Flip, I can't imagine having hay fields being very rough after 10 years of fertilizing, cutting, raking, baling, and removing hay!
I have one relatively new (2 years) field that is rougher than a cob, The guy that buys my rounds even commented about driving out for me to load them was it's 'like a washboard'. Hopefully it will settle down after a fashion but as of last year it was wicked.
Normally, I don't spear a round in the rear spear (don't even put it on usually) when marshalling bales but in this field it's mandatory. I need one out back to counter the roughness with one on the front and 2 on the front is out of the question.
Hopefully it will settle down but I'm not holding my breath because it's heavy ground. Heavy ground don't usually subside quickly. Around here, all the prime ground is either row cropped or is in produce. Only substandard ground is in forage.
Tis what it is and it a share crop field anyway, like most of what I run forage on are. My owned ground is smooth as a baby's behind because I fitted it prior to initial seeding.
This particular field I had some issues with initially. Seems as though the renter of the house on the parcel decided ti have a nag so they wired off a paddock by the house and proceeded to feed small squares they bought somewhere but in typical renter fashion they never bothered to properly dispose of the poly twine so there were piles of twine hidden in the grass (it's mostly bhrome grass) and I 'found' them. The disc bine cut right over them, no issue, The rake windrowed it. again no issue but when I round baled the forage, my pickup fingers on my round baler 'found' the twine and wadded it up in the pickup. I had to remove the wind guards and some teeth and physically cut the poly out. What a miserable job. Think 'hopefully' I got it all, no issues last year on last cut.

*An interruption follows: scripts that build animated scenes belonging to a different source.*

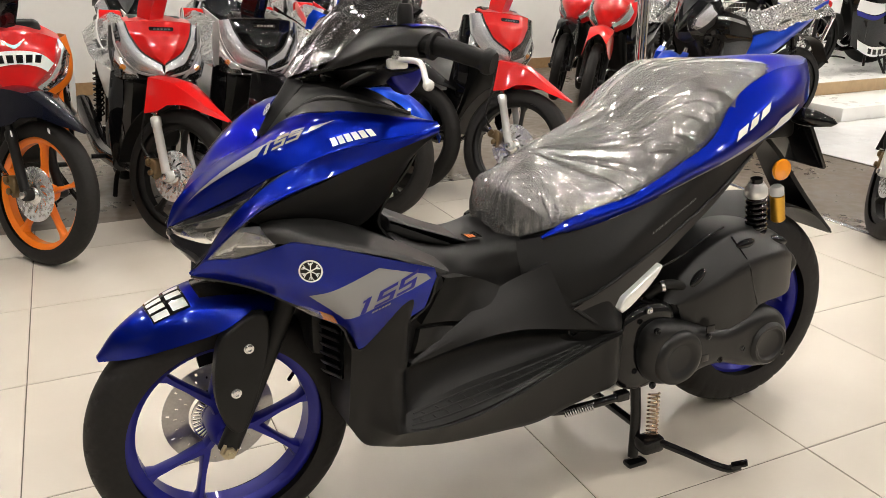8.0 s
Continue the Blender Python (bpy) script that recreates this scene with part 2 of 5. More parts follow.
class Sheet:
    """A smooth surface through rails of (x, half width, z); side -1 is the bike's left, 1 its right."""

    def __init__(self, rails, side=-1, nu=40, nv=16, sharp=(), fold=(), soften=0):
        if len({len(r) for r in rails}) == 1:
            every = [knots(r) for r in rails]
            common = [sum(q) / len(q) for q in zip(*every)]
        else:
            common = None
        rows = [spline([(x, side * w, z) for x, w, z in r], nu, common, sharp) for r in rails]
        cols = list(zip(*rows))
        every = [knots(c) for c in cols]
        across = [sum(q) / len(q) for q in zip(*every)]
        self.grid = [spline(col, nv, across, fold) for col in cols]
        drawn = [list(col) for col in self.grid]
        for _ in range(soften):
            g = self.grid
            mean = [[(g[i - 1][j] + g[i + 1][j] + g[i][j - 1] + g[i][j + 1]) / 4 if 0 < i < nu - 1 and 0 < j < nv - 1 else g[i][j] for j in range(nv)] for i in range(nu)]
            self.grid = [[p.lerp(q, 0.8) for p, q in zip(a, b)] for a, b in zip(g, mean)]
        if soften > 150:
            # a taut skin, swollen again by as much as smoothing took away
            lost = Vector((0, 0, 0))
            size = 0.0
            for i in range(nu):
                for j in range(nv):
                    s = math.sin(math.pi * i / (nu - 1)) * math.sin(math.pi * j / (nv - 1))
                    lost += (drawn[i][j] - self.grid[i][j]) * s
                    size += s * s
            for i in range(nu):
                for j in range(nv):
                    self.grid[i][j] = self.grid[i][j] + lost / size * (math.sin(math.pi * i / (nu - 1)) * math.sin(math.pi * j / (nv - 1)))
        for _ in range(min(soften // 8, 10)):
            for j in (0, nv - 1):
                edge = [self.grid[i][j] for i in range(nu)]
                for i in range(1, nu - 1):
                    self.grid[i][j] = edge[i].lerp((edge[i - 1] + edge[i + 1]) / 2, 0.6)
        self.nu, self.nv, self.side, self.sign = nu, nv, side, 0

    def at(self, u, v):
        a, b = min(max(u, 0), 1) * (self.nu - 1), min(max(v, 0), 1) * (self.nv - 1)
        i, j = min(int(a), self.nu - 2), min(int(b), self.nv - 2)
        g, fa, fb = self.grid, a - int(min(int(a), self.nu - 2)), b - j
        return (g[i][j] * (1 - fa) + g[i + 1][j] * fa) * (1 - fb) + (g[i][j + 1] * (1 - fa) + g[i + 1][j + 1] * fa) * fb

    def raw(self, u, v):
        e = 0.02
        n = (self.at(u + e, v) - self.at(u - e, v)).cross(self.at(u, v + e) - self.at(u, v - e))
        if n.length < 1e-12:
            n = (self.at(u + 0.1, v) - self.at(u - 0.1, v)).cross(self.at(u, v + 0.1) - self.at(u, v - 0.1))
        return n.normalized()

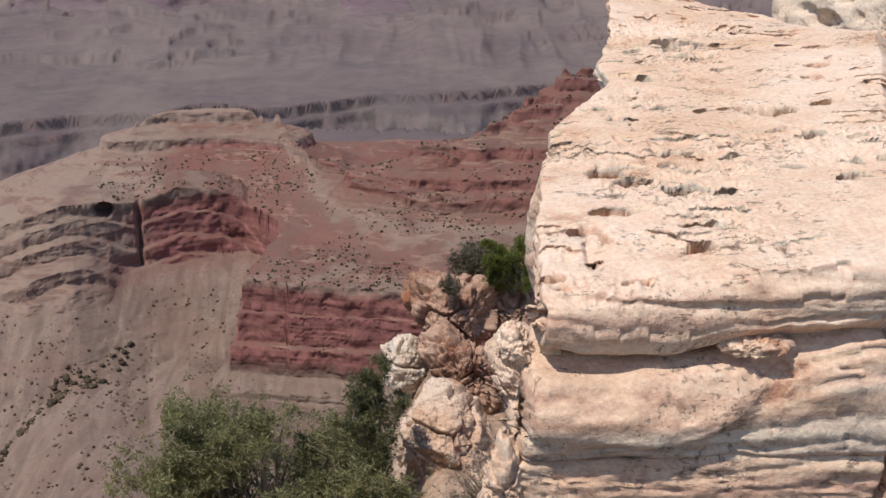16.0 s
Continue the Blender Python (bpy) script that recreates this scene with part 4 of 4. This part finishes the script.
def conifer(name, base, crown, radii, seed, label, leaves, n_limbs=16, n_tufts=2200, tuft=0.12, bare=0.15, category="tree"):
    """A gnarled tree: trunk, limbs that reach into an uneven crown, needle tufts round the twig ends."""
    rng = np.random.default_rng(seed)
    thing = new(name)
    thing.location = base
    base, crown, radii = np.array(base), np.array(crown), np.array(radii)
    fork = base + (crown - base) * 0.45 + rng.normal(size=3) * 0.06
    rad = 0.05 * float(radii.max())
    trunk = [(base + (fork - base) * t + rng.normal(size=3) * 0.02, rad * (1.4 - 0.5 * t)) for t in np.linspace(0, 1, 6)]
    v, f = tubes([trunk], 8)
    part("trunk", mesh_from("trunk", v - base, f, (mat_bark,)), thing)
    limbs, ends = [], []
    lobes = []
    for _ in range(n_limbs):
        d = rng.normal(size=3)
        d /= np.linalg.norm(d)
        tip = crown + d * radii * rng.uniform(0.45, 1.02)
        lobes.append((tip, rng.uniform(0.16, 0.36) * float(radii.mean())))
        way = (tip - fork)
        ln = np.linalg.norm(way)
        p = branch(rng, fork + rng.normal(size=3) * 0.05, way / ln, ln, rad * 0.5, 0.16)
        miss = tip - p[-1][0]
        p = [(q + miss * (m / (len(p) - 1)) ** 1.3, rr) for m, (q, rr) in enumerate(p)]
        limbs.append(p)
        for q, rr in p[2:]:
            for _k in range(3):
                w = rng.normal(size=3)
                w[2] += 0.3
                w /= np.linalg.norm(w)
                tw = branch(rng, q, w, float(radii.mean()) * rng.uniform(0.2, 0.45), rr * 0.5, 0.25, 5)
                limbs.append(tw)
                ends.append(tw[-1][0])
    v, f = tubes(limbs, 4)
    part("branchwork", mesh_from("branchwork", v - base, f, (mat_bark,)), thing, "bare grey twisted limbs")["kind"] = "stuff"
    per = max(1, n_tufts // (len(lobes) + 2))
    centres = []
    gap = 0.17 * float(radii.mean())
    for c, lr in lobes + [(crown + rng.normal(size=3) * radii * 0.3, 0.5 * float(radii.mean())) for _ in range(2)]:
        q = rng.normal(size=(per, 3))
        q = q / np.linalg.norm(q, axis=1, keepdims=True) * (rng.uniform(0, 1, (per, 1)) ** 0.45) * lr
        q = q * rng.uniform(0.55, 1.25, 3)
        q = q + c
        keep = fbm(q[:, 0] / gap, q[:, 1] / gap, q[:, 2] / gap, 2, seed) > 0.06
        centres.append(q[keep])
    centres.append(np.array(ends)[rng.uniform(size=len(ends)) > bare])
    v, f = tufts(rng, np.concatenate(centres), tuft, 13, tuft * 0.085)
    part("crown", mesh_from("crown", v - base, f, (leaves,), False), thing)
    return tagged(thing, label, category)


def ground_at(x, y):
    return float(ground_height(np.array([x]), np.array([y]))[0]) - 0.1


def shrub(name, base, radii, seed, label, leaves, twigs=70, n_tufts=500, tuft=0.07, up=0.9):
    rng = np.random.default_rng(seed)
    thing = new(name)
    thing.location = base
    base, radii = np.array(base), np.array(radii)
    stems, ends = [], []
    for _ in range(twigs):
        d = rng.normal(size=3)
        d[2] = abs(d[2]) * up + 0.25
        d /= np.linalg.norm(d)
        p = branch(rng, base + rng.normal(size=3) * radii * 0.1, d, 1.0, 0.006 * float(radii.max()) / 0.6, 0.26, 7)
        p = [(base + (q - base) * radii * 1.05, r) for q, r in p]
        stems.append(p)
        ends += [q for q, _ in p[2:]]
    v, f = tubes(stems, 3)
    part("stem_cluster", mesh_from("stem_cluster", v - base, f, (leaves if leaves in (mat_greytwig, mat_drytwig) else mat_bark,)), thing)["kind"] = "stuff"
    ends = np.array(ends)
    c = ends[rng.integers(0, len(ends), n_tufts)] + rng.normal(size=(n_tufts, 3)) * radii * 0.1
    v, f = tufts(rng, c, tuft, 10, tuft * 0.14)
    part("foliage", mesh_from("foliage", v - base, f, (leaves,), False), thing)
    return tagged(thing, label, "shrub")


conifer("juniper_tree", (-1.35, 13.7, ground_at(-1.35, 13.7)), (-1.42, 13.4, -7.0), (1.75, 1.45, 1.42), 31,
        "dusty green juniper tree with twisted grey limbs", mat_green, 76, 25000, 0.085, 0.4)
conifer("upright_juniper", (-0.3, 13.9, ground_at(-0.3, 13.9)), (-0.28, 13.7, -6.45), (0.42, 0.42, 0.95), 37,
        "dark upright juniper behind the spreading one", mat_deep, 26, 4600, 0.075, 0.2)
conifer("pinyon_tree", (-5.2, 12.2, ground_at(-5.2, 12.2)), (-5.2, 12.0, -7.15), (0.95, 0.9, 0.95), 32,
        "small olive-green pinyon tree at the drop", mat_green, 30, 8000, 0.08)
conifer("young_juniper", (2.08, 17.5, -6.13), (1.81, 17.53, -5.37), (0.52, 0.45, 0.48), 33,
        "bright green young juniper between boulder and slab", mat_bright, 22, 12000, 0.055, 0.0)
shrub("grey_shrub", (1.24, 18.19, -5.8), (0.38, 0.36, 0.5), 34, "grey leafless shrub beside the young juniper", mat_greytwig, 130, 700, 0.07)
shrub("tuft_shrub", (0.84, 16.96, -5.68), (0.17, 0.17, 0.26), 35, "small grey-green tuft on the rusty boulder", mat_greytwig, 40, 260, 0.05)
shrub("dry_bush", (0.9, 9.0, -5.1), (0.55, 0.5, 0.8), 36, "dry leafless bush in the shaded gully", mat_drytwig, 190, 500, 0.05)
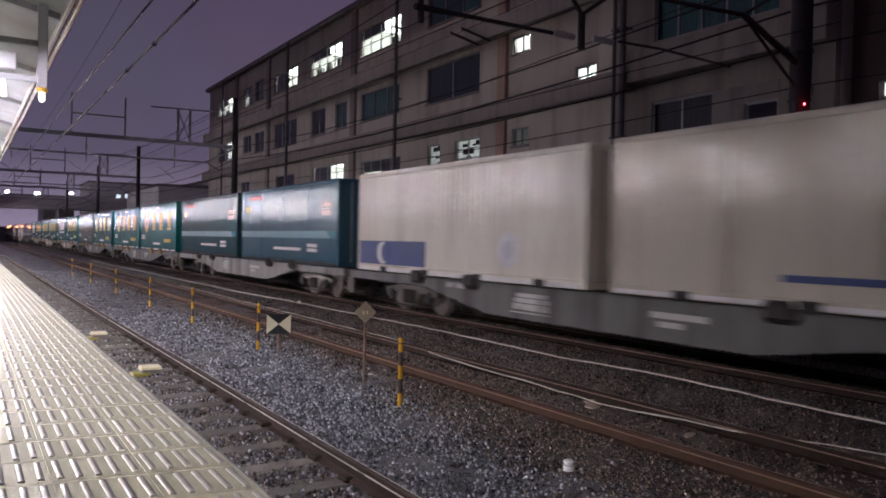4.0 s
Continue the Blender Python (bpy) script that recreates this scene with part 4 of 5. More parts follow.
blue_marks = [("panel_mark", "pale", bars(3.45, 5.9, 1.40, 2.18, 3, 0.12), "pale lettering panel"), ("panel_mark", "pale", bars(1.9, 3.40, 1.40, 1.70, 1), "pale lettering panel"),
              ("round_mark", "pale", disc(6.75, 1.80, 0.52, inner=0.30), "pale ring"), ("line_mark", "mark", bars(1.87, 5.97, 1.27, 1.305), "white rule below the lettering"),
              ("stripe", "bright_teal", bars(0.12, 9.13, 0.80, 1.06), "light blue waist stripe"), ("panel_mark", "cream_white", bars(1.3, 2.95, 0.43, 0.67, 2, 0.15), "cream lettering panel"),
              ("lettering", "cream", bars(0.5, 1.45, 0.75, 0.83, x=-S_W - 0.004), "cream lettering"), ("lettering", "mark", bars(0.6, 1.35, 1.14, 1.21), "white lettering"), ("lettering", "cream", bars(7.6, 8.3, 0.50, 0.60), "cream lettering"),
              ("lettering", "mark", bars(4.35, 5.2, 0.56, 0.65), "white lettering"), ("lettering", "mark", bars(3.35, 4.05, 0.56, 0.63), "white lettering"), ("floor_line", "bright_teal", bars(0.12, 9.13, 0.17, 0.21), "pale line above the floor")]
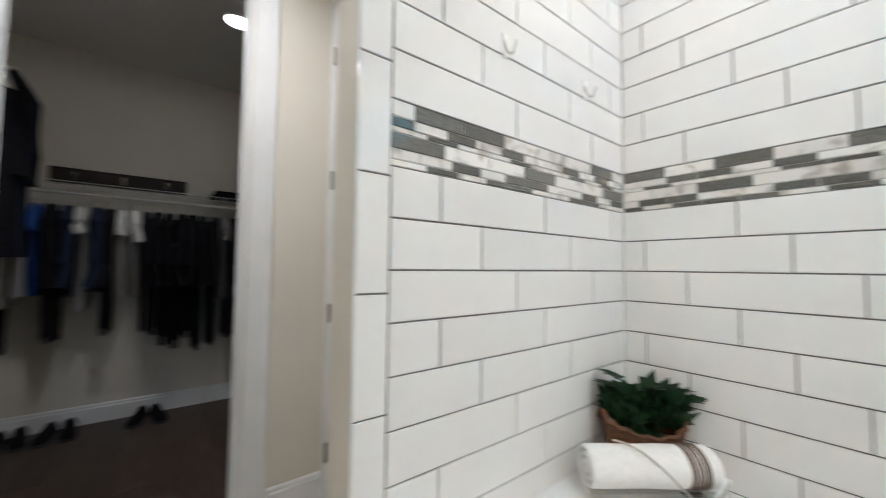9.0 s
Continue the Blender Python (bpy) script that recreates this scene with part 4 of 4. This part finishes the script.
# ---- closet ----
SH_Z, SH_Y0 = 1.70, Y_CLOSET_END - 0.32
shelf = thing("wire_shelf", pose(0, Y_CLOSET_END, SH_Z), "white wire closet shelf with hanging rail", "shelf")
bm = bmesh.new()
for y, z in ((-0.01, 0), (-0.16, -0.004), (-0.32, 0), (-0.32, -0.03)):
    tube(bm, [(-0.915, y, z), (1.49, y, z)], 0.003, 6)
for i in range(96):
    x = -0.905 + i * 0.025
    tube(bm, [(x, -0.005, 0.004), (x, -0.32, 0.004)], 0.0016, 4)
part("wire_deck", bm, M_PLASTIC, shelf)
part("hanging_rail", tube(bmesh.new(), [(-0.915, -0.29, -0.075), (1.49, -0.29, -0.075)], 0.009, 10), M_PLASTIC, shelf, soft=True)
for x in (-0.8, -0.24, 0.12, 0.55, 1.2):
    part("bracket", tube(bmesh.new(), [(x, -0.31, -0.004), (x, -0.31, -0.055), (x, -0.29, -0.066)], 0.004, 6), M_PLASTIC, shelf)
rack = thing("hook_rack", pose(-0.085, Y_CLOSET_END, 1.79), "dark wooden board with metal coat hooks above the shelf", "coat rack")
part("board", box(bmesh.new(), (-0.40, -0.022, -0.055), (0.40, -0.001, 0.055), 0.004), M_TRAY, rack)
for x in (-0.27, 0.0, 0.27):
    bm = box(bmesh.new(), (x - 0.012, -0.028, -0.03), (x + 0.012, -0.022, 0.03), 0.002)
    tube(bm, [(x, -0.028, -0.012), (x, -0.055, -0.022), (x, -0.062, 0.005)], 0.005, 6)
    part("hook", bm, M_NICKEL, rack, soft=True)


def garment(m, cloth_name, length, sleeve, seed, thick):
    g = thing("hanging_shirt", m, f"{cloth_name} clothing on a hanger in the closet", "clothing", "hanging clothes")
    rn = random.Random(seed)
    bm = bmesh.new()
    nz, ny = 14, 12
    for side in (-1, 1):
        grid = []
        for i in range(nz + 1):
            f = i / nz
            z = -0.075 - length * f
            hw = 0.045 + 0.165 * min(1.0, f * 7) + 0.015 * f
            row = []
            for k in range(ny + 1):
                u = k / ny * 2 - 1
                t = thick * (1 - 0.8 * abs(u) ** 3) * (0.45 + 0.55 * min(1, f * 3)) * (1 + 0.25 * math.sin(u * 5 + seed + 3 * f))
                drop = 0.065 * u * u if f < 0.12 else 0.0
                row.append(bm.verts.new((side * t + 0.012 * math.sin(2 * f + seed), u * hw, z - drop)))
            grid.append(row)
        for i in range(nz):
            for k in range(ny):
                bm.faces.new((grid[i][k], grid[i][k + 1], grid[i + 1][k + 1], grid[i + 1][k]))
    part("body", bm, M_CLOTHS[cloth_name], g, soft=True)
    for s in (-1, 1):
        pts = [(0, s * 0.185, -0.115), (rn.uniform(-0.01, 0.01), s * 0.225, -0.20), (rn.uniform(-0.02, 0.02), s * 0.232, -0.115 - sleeve * 0.7), (rn.uniform(-0.02, 0.02), s * 0.226, -0.115 - sleeve)]
        part("sleeve", tube(bmesh.new(), pts, [thick * 0.9, thick * 1.15, thick * 1.1, thick * 1.15], 10), M_CLOTHS[cloth_name], g, soft=True)
    bm = bmesh.new()
    hook = [(0, 0.0, -0.045), (0, 0, -0.012), (0, 0.012, 0.010), (0, 0.0, 0.0135), (0, -0.012, 0.004)]
    tube(bm, hook, 0.0018, 5)
    tube(bm, [(0, -0.19, -0.10), (0, 0, -0.045), (0, 0.19, -0.10)], 0.004, 6)
    part("hanger", bm, M_PLASTIC, g, "white plastic hanger")


CLOTHES = ("navy black white white blue black navy white navy black white white black black black black black black black grey black white black black").split()
rn = random.Random(5)
for i, c in enumerate(CLOTHES):
    garment(pose(-0.72 + i * 0.066 + rn.uniform(-0.01, 0.01), SH_Y0 + 0.03, SH_Z - 0.075), c, rn.uniform(0.52, 0.72) + (0.30 if c == "black" else 0.05), 0.5 if c in ("black", "navy") else rn.choice((0.16, 0.20)), i, rn.uniform(0.024, 0.036))
# high rail along the side wall
RAIL_X, RAIL_Z = -0.685, 2.27
rail = thing("closet_rail", pose(RAIL_X, Y_CLOSET_END, RAIL_Z), "white closet hanging rail high on the side wall", "clothes rail")
part("rod", tube(bmesh.new(), [(0, -0.96, 0), (0, -0.002, 0)], 0.010, 10), M_PLASTIC, rail, soft=True)
for y in (-0.90, -0.45, -0.08):
    bm = tube(bmesh.new(), [(0, y, -0.004), (-0.02, y, 0.05), (-0.243, y, 0.06), (-0.243, y, -0.16), (-0.04, y, 0.03)], 0.006, 6)
    part("bracket", bm, M_PLASTIC, rail)
for i, (y, c) in enumerate(((5.315, "black"), (5.40, "black"), (5.49, "navy"), (5.58, "black"))):
    garment(pose(RAIL_X, y, RAIL_Z - 0.004, 0, 0, 90), c, 1.0, 0.55, 40 + i, 0.026)
hat = thing("folded_clothes", pose(0.62, Y_CLOSET_END - 0.16, SH_Z + 0.006), "dark folded clothes lying on the wire shelf", "clothing")
for k in range(2):
    bm = box(bmesh.new(), (-0.15 + 0.02 * k, -0.12, 0.028 * k), (0.13 - 0.03 * k, 0.12, 0.028 + 0.028 * k), 0.012, 3)
    part("fold", bm, M_CLOTHS["black"], hat, soft=True)


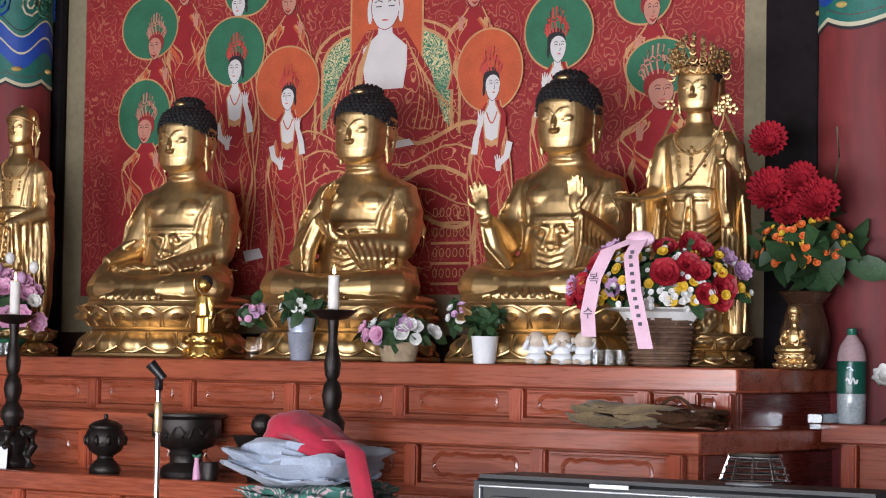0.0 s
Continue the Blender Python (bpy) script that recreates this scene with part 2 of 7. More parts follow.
def column(at, r, band_z, label):
    """A round painted column with a patterned head."""
    t = thing("column", (*at, 0), label, "column", "round temple columns", kind="structure")
    part("shaft", lathe([(r * 1.02, 0), (r, band_z - 0.02), (r, 4.6)], seg=48), COLUMN, t)
    n = 96

    def band(name, lo, hi, g, material, lab):
        """lo and hi give the height at an angle."""
        b = bmesh.new()
        rows = []
        for k in range(n):
            a = 2 * math.pi * k / n
            c, s = math.cos(a) * (r + g), math.sin(a) * (r + g)
            rows.append((b.verts.new((c, s, lo(a))), b.verts.new((c, s, hi(a)))))
        for k in range(n):
            p, q = rows[k], rows[(k + 1) % n]
            b.faces.new((p[0], q[0], q[1], p[1]))
        part(name, b, material, t, lab)

    scal = lambda a, d: 0.028 * abs(math.sin(a * 3.0)) + d
    band("head_green", lambda a: band_z + 0.045 - scal(a, 0), lambda a: 4.55, 0.002, TEAL, "teal green painted head of the column")
    band("head_edge", lambda a: band_z - scal(a, 0) - 0.012, lambda a: band_z - scal(a, 0) + 0.0, 0.003, P_BLACK, "black scalloped edge line")
    band("head_rim", lambda a: band_z - scal(a, 0), lambda a: band_z + 0.016 - scal(a, 0), 0.004, DC_WHITE, "cream scalloped rim line")
    band("head_rim", lambda a: band_z + 0.016 - scal(a, 0), lambda a: band_z + 0.042 - scal(a, 0), 0.004, TEAL, "teal scalloped rim")
    for k, (dz, h, mm) in enumerate(((0.10, 0.065, BLUE), (0.165, 0.010, DC_WHITE), (0.175, 0.07, BLUE), (0.245, 0.009, DC_WHITE), (0.254, 0.02, TEAL), (0.274, 0.006, P_BLACK))):
        band("wave_band", lambda a, dz=dz: band_z + dz + 0.042 * math.sin(a * 4.0 + 1), lambda a, dz=dz, h=h: band_z + dz + h + 0.042 * math.sin(a * 4.0 + 1), 0.003 + 0.001 * (k % 2), mm, "painted wave band in blue and cream")
    # spirals and a lotus on the head
    for k in range(30):
        a0, z0 = 2 * math.pi * k / 15 + 0.2 * (k // 15), band_z + 0.37 + 0.13 * (k % 2) + 0.25 * (k // 15)
        pts = [((r + 0.006) * math.cos(a0 + q * 0.017 * math.cos(q * 0.75) / (r * 6)), (r + 0.006) * math.sin(a0 + q * 0.017 * math.cos(q * 0.75) / (r * 6)), z0 + 0.0042 * q * math.sin(q * 0.75)) for q in range(2, 19)]
        part("spiral", tube(pts, 0.006, seg=4), (P_GREEN, P_BLACK, BLUE, P_GREEN, DC_WHITE)[k % 5], t)
    for k in range(6):
        a0 = 2 * math.pi * k / 6 + 0.3
        b = None
        for q in range(5):
            da = (q - 2) * 0.16
            b = ball(((r + 0.002) * math.cos(a0 + da), (r + 0.002) * math.sin(a0 + da), band_z + 0.66 - 0.012 * abs(q - 2) ** 2), (0.02, 0.02, 0.075), b, 10)
        part("painted_lotus", b, DC_RED if k % 2 == 0 else PINK, t, "painted red lotus flower")
        part("gold_drop", ball(((r - 0.012) * math.cos(a0), (r - 0.012) * math.sin(a0), band_z + 0.055), (0.03, 0.03, 0.014), None, 12), GOLD_TRIM, t)
    return t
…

I did have some poly under the turtles on the disc bine but I check them regularly. Nothing worse than poly on bearings and seals, eats them right up. Nasty stuff when not disposed of properly.
My preference is sisal but when you store over winter (small squares), sisal don't work. Mice love the stuff.
In as much as I run very little small squares, all my rounds are in 54 over the edge net, but when I do run small squares, I twine in sisal. I really despise poly.